Harnessing sun power at Worthington Elementary

Third-graders at Worthington Elementary School in Ellicott City did more than just learn about solar energy this fall; they learned about the sun's power while a vast array of solar panels were being installed behind their school.

County Executive Ken Ulman was joined by several other local officials as the solar panel field went live Tuesday, Dec. 13, ensuring that Worthington will be powered almost entirely by the sun.

The 2,000 panels were installed over three acres at the old New Cut Landfill behind the school, beginning in September.

"This is a concrete example of our values," Ulman said. "Partnering with an elementary school is a perfect situation, as now we'll have a group of solar ambassadors, solar experts, coming through the school every year, learning about the power of the sun, about solar versus coal – it's really important.

"This is a teaching lab, and it's a great place for us to take people, and say, 'you can make it work, here's how we're putting this into practice.'"

When the solar panels are at peak production, they will generate about 90 percent of Worthington's electrical needs. But as the school becomes more energy efficient as it tries to attain green certification from the Maryland Association for Environmental and Outdoor Education, that production could get closer to 100 percent.

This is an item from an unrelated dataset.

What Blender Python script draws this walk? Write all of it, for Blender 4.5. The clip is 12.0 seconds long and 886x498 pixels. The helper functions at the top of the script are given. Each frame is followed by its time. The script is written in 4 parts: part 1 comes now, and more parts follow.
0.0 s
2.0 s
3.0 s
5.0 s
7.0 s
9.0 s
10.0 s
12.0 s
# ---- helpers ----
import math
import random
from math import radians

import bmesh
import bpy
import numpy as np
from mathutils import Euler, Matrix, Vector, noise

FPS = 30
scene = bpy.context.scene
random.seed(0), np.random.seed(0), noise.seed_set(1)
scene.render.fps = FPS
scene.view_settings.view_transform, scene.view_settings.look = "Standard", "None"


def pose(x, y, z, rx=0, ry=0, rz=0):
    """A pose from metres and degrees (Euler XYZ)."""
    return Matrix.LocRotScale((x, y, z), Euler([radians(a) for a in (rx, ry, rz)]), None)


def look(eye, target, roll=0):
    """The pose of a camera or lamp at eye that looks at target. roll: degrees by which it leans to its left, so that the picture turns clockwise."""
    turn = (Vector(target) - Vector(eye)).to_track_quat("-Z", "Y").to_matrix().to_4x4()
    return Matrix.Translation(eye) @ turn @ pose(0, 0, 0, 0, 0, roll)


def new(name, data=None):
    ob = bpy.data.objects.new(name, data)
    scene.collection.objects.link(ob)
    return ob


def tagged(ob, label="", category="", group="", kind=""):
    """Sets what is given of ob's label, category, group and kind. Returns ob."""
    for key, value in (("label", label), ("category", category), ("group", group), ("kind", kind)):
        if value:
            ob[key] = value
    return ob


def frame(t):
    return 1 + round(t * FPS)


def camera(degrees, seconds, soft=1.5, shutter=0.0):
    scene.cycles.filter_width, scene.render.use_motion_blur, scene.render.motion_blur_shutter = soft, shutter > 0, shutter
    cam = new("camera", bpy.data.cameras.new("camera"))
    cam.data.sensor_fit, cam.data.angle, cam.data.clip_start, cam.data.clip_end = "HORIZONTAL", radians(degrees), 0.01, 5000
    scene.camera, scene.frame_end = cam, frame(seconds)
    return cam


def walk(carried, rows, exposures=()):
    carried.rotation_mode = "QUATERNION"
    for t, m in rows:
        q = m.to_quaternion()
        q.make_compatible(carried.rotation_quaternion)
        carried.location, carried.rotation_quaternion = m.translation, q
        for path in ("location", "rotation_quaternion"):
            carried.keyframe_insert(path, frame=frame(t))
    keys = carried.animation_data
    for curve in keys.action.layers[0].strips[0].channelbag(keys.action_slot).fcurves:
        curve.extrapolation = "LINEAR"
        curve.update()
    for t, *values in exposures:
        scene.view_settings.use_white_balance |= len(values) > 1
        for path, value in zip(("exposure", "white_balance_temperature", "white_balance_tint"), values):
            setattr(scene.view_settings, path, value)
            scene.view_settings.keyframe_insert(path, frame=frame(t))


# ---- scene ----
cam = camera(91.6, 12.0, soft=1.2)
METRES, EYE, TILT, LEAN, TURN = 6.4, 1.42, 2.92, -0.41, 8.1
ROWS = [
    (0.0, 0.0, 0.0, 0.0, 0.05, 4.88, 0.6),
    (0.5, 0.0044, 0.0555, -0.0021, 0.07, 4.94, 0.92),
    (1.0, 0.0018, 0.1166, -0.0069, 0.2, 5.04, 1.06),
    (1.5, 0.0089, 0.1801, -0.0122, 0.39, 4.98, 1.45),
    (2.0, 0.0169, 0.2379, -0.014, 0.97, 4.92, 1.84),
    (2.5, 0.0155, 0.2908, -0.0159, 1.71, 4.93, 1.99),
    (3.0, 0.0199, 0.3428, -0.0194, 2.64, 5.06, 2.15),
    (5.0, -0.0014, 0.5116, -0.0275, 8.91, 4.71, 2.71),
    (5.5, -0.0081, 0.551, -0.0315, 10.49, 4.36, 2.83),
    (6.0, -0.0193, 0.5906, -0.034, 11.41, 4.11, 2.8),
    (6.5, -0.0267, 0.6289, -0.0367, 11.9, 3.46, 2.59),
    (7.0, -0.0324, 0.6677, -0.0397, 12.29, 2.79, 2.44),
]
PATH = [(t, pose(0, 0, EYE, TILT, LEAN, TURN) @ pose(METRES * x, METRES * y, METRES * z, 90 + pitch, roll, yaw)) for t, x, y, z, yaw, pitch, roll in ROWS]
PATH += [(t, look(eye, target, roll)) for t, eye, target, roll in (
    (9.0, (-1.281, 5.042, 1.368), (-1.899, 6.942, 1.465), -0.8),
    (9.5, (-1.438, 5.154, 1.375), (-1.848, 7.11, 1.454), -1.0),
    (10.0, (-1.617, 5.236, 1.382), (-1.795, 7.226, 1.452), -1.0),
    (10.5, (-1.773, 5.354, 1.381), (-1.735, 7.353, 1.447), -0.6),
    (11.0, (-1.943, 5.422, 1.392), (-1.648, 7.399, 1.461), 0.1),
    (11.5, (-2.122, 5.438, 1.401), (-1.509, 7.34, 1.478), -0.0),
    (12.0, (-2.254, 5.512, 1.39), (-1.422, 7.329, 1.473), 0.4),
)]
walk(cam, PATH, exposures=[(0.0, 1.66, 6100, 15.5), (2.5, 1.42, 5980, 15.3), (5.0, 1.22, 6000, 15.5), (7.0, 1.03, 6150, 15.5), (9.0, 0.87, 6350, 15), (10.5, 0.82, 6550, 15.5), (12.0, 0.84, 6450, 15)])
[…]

Ulman said he felt comfortable calling Worthington the first solar-powered school in Maryland. While other schools in the state have solar panels on their roofs, he noted, none get as high a proportion of their energy needs from solar.

Worthington Principal Katherine Orlando said the installation of the panels, made possible through a $462,000 Project Sunburst grant through the Maryland Energy Administration, also offered an opportunity to incorporate solar energy teaching into the third-grade science curriculum.

Students have spent the last few months learning about solar energy, which, in the words of third-grader Jason Taylor, who put together an informational pamphlet for the event, is "the sun's rays that reach the earth. This energy can be converted into other forms of energy, such as heat and electricity."

As students learned about the sun, they also learned that on hot days the temperature gets higher, when it rains the water evaporates up in the sky, and when it's cloudy the solar panels use some of yesterday's power, Jason included in his pamphlet.

"(The panels) run on even the slightest little bit of light," said Lexi Cucchiaro, 8, adding that students and staff would be able to track how much sunlight — or radiance — was being gathered through a monitor.

Samantha Anderson, 8, said she thought the panels were good addition to the school.

"It will get the school off fossil fuels — the things that pollute the air," she said.

As students and parents gathered for the panel's activation, Samantha's mother, Karen Anderson, said it was exciting for the students to have a unit on solar energy culminate in such a celebratory way.

"This is a good thing for them," Anderson said. "I don't think they ever thought of it, honestly, of other ways to gather electricity."

Now, Orlando said, students are thinking of it.

"It's exciting that when the kids get older, they may want jobs with solar energy," she said. "This is sparking interest in STEM (science, technology, engineering and math) careers, which is a great byproduct. It's been a lot of life lessons for them, thinking about when they're adults, and what they want the future to be. It's been incredible."